I'm familiar enough with REST to recognize that using a POST to achieve a DELETE is a deviation from REST compliance. I'm not able to put my finger on the precise reason that's a good rule.
I suspect it may have something to do with either the feasibility of API-agnostic tooling (e.g. a dev tool that makes so assumptions about the state of an implementation based on givens about the verb definitions without needing to be configured to understand what specific API methods do) or the inability to return fine grained errors in the event of a partially successful delete, but those are just guesses and not really central to this question.
Swanliu's answer refers to use of URLs that represent a grouping construct as the target of a delete, but the example given, "/users/expired", suggests a fixed (and possibly system-defined) grouping. The more user-oriented case of an arbitrary collection still requires an enumeration at some point to achieve.
Issuing N DELETEs for a group of size N is not attractive, both because of the compound latency and lack of atomicity, but a REST DELETE may only target a single resource.
I think the best-practice implied by Swanliu's response might be to define a POST operation capable of creating a resource that becomes the new containment parent of the objects to delete. A POST can return a body, so the system in question can create manufacture a unique identifier for this non-domain grouping resource and return it to the client, which can turn around and issue a second request to DELETE it. The resource created by the POST is short-lived, but purposeful--it's demise cascades to the domain objects that were the desired target of a bulk delete operation.

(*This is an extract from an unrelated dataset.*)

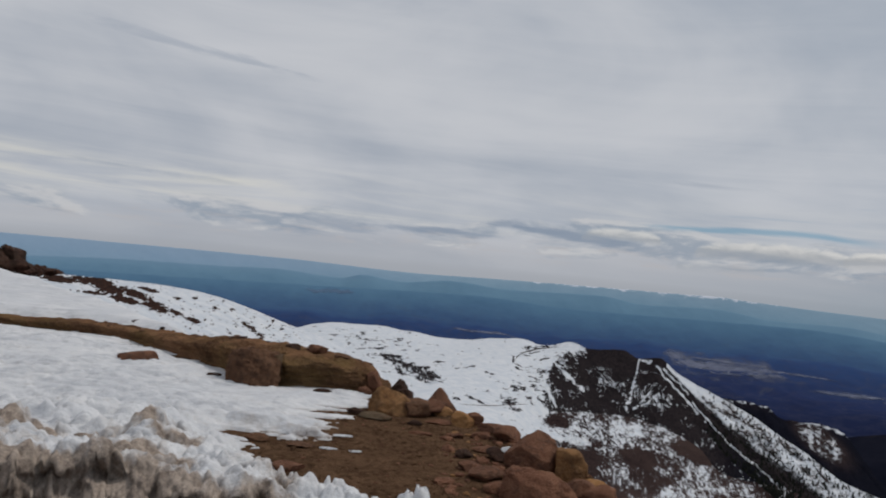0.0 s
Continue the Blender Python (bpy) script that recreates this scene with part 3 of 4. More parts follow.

> POST /users/bulktarget/create
> uid=3474&uid=8424&uid=2715&uid=1842&uid=90210&uid=227&uid=66&uid=54&uid=8
> ...
< ...
< 200 OK
< ae8f2b00e
> DELETE /users/bulktarget/ae8f2b00e
> ...
< ...
< 200 OK
Granted, two network exchanges is less desirable than just one, but given that the smaller bulk delete is two objects and would require two DELETE operations to address without anyhow, it seems like a fair tradeoff--think of it like you're getting every object beyond the second one free.